** begin **
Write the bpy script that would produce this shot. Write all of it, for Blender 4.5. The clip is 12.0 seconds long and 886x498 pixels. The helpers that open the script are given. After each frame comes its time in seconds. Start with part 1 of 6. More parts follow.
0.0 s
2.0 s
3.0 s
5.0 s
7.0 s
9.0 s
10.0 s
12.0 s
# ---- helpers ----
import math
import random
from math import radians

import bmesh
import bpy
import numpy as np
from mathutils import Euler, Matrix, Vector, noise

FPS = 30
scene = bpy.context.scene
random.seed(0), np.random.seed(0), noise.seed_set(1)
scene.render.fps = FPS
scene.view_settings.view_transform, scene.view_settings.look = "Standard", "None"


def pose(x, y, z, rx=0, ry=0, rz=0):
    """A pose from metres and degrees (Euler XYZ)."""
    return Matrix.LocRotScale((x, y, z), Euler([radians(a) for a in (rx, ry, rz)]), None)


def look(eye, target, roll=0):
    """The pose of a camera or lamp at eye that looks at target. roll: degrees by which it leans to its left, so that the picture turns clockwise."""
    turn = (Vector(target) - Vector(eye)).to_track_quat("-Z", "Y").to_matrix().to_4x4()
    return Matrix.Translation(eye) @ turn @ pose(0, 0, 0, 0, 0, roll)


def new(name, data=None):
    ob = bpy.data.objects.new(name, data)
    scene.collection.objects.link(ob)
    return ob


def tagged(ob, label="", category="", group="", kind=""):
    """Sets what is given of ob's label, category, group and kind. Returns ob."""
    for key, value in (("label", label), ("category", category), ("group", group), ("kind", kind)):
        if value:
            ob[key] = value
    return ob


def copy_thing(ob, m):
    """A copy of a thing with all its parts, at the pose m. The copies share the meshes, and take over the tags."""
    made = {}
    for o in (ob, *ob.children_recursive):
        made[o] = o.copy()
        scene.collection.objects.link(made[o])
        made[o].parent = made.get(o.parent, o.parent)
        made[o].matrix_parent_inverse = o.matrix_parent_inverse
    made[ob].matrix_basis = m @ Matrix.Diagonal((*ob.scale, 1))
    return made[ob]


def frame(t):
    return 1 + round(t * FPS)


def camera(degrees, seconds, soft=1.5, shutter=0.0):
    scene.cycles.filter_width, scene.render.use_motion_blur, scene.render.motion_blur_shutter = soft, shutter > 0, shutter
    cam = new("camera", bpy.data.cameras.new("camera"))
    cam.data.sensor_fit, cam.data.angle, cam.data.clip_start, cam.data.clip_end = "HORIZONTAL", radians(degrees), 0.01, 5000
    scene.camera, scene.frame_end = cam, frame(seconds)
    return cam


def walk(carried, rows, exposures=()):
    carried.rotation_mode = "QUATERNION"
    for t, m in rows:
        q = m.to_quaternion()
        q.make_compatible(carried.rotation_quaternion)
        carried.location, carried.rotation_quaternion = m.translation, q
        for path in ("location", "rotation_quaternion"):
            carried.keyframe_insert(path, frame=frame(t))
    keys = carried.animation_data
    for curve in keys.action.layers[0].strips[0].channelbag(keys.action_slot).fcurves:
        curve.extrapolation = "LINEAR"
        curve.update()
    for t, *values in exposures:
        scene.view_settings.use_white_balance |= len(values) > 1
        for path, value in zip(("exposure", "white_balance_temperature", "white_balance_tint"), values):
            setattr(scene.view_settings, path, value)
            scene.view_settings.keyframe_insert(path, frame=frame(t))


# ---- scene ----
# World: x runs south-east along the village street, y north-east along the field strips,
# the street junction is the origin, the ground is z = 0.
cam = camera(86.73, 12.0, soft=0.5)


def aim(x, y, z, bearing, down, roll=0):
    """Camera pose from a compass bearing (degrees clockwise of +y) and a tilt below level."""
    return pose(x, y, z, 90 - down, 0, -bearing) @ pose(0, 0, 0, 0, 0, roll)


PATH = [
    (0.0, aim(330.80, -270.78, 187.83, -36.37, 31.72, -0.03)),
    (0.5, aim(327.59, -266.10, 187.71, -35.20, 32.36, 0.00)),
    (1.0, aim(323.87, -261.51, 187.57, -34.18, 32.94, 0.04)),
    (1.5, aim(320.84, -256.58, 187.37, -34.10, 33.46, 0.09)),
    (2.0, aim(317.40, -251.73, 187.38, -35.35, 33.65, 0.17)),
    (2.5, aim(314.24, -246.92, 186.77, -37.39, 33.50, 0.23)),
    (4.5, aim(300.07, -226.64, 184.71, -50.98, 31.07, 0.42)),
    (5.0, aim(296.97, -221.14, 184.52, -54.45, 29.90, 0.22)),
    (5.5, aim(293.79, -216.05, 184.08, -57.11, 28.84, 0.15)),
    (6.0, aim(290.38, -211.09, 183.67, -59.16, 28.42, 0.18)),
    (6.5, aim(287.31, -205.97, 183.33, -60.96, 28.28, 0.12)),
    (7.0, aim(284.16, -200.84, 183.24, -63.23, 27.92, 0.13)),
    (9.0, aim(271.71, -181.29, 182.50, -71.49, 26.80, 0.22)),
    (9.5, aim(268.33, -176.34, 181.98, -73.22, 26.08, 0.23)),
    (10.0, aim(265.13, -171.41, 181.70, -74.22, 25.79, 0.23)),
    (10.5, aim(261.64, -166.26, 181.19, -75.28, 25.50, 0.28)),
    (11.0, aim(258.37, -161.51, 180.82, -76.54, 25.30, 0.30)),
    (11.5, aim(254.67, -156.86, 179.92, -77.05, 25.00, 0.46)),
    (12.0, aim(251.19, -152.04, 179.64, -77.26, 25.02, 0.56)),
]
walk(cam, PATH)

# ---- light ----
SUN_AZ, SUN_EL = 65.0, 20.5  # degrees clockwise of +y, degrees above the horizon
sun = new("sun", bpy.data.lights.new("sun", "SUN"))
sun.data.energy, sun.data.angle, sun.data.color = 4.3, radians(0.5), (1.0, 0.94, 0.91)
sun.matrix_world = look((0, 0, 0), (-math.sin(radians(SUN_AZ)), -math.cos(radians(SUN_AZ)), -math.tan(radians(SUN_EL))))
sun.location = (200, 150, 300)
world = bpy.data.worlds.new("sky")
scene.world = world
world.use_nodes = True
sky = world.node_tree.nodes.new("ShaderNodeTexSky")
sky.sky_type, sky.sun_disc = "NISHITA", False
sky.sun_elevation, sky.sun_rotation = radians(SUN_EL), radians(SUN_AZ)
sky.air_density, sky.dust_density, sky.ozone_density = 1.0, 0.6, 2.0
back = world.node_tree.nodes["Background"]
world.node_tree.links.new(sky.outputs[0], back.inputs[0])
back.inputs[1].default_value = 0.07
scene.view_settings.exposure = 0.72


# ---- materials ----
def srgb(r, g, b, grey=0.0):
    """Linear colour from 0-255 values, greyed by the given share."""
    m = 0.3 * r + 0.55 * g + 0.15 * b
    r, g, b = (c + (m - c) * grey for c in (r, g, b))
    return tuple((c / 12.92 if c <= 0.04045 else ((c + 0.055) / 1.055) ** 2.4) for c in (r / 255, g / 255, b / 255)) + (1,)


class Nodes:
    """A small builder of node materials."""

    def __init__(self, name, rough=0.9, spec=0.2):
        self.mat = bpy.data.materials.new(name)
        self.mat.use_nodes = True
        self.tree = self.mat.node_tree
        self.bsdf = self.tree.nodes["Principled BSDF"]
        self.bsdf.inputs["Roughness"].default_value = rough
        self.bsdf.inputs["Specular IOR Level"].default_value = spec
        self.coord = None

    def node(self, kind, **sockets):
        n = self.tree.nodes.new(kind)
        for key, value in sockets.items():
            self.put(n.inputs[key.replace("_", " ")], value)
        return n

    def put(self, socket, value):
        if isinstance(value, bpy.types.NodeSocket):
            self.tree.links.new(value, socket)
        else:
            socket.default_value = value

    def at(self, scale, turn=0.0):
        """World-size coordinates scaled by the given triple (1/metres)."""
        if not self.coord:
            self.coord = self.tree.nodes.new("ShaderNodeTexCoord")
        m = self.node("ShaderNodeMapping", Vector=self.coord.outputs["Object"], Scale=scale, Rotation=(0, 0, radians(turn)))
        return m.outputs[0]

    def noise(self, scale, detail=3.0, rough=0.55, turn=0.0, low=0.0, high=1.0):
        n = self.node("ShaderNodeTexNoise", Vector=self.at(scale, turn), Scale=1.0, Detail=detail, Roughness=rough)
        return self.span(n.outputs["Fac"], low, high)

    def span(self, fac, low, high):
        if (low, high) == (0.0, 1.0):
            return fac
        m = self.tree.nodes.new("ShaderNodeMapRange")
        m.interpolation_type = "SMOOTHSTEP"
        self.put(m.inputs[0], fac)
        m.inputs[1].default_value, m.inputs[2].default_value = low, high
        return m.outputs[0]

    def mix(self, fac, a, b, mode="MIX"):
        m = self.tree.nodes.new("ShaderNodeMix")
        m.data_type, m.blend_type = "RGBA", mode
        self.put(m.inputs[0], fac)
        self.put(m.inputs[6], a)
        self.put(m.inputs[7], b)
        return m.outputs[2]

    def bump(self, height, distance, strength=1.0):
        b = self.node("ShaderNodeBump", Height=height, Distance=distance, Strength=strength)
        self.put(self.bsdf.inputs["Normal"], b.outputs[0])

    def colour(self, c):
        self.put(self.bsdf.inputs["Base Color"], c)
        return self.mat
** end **
= What you need to do =
Emit only the lines from the one containing "from mathutils import" through the one containing "pose from metres", copied exactly.

= Answer for the task =
from mathutils import Euler, Matrix, Vector, noise

FPS = 30
scene = bpy.context.scene
random.seed(0), np.random.seed(0), noise.seed_set(1)
scene.render.fps = FPS
scene.view_settings.view_transform, scene.view_settings.look = "Standard", "None"


def pose(x, y, z, rx=0, ry=0, rz=0):
    """A pose from metres and degrees (Euler XYZ)."""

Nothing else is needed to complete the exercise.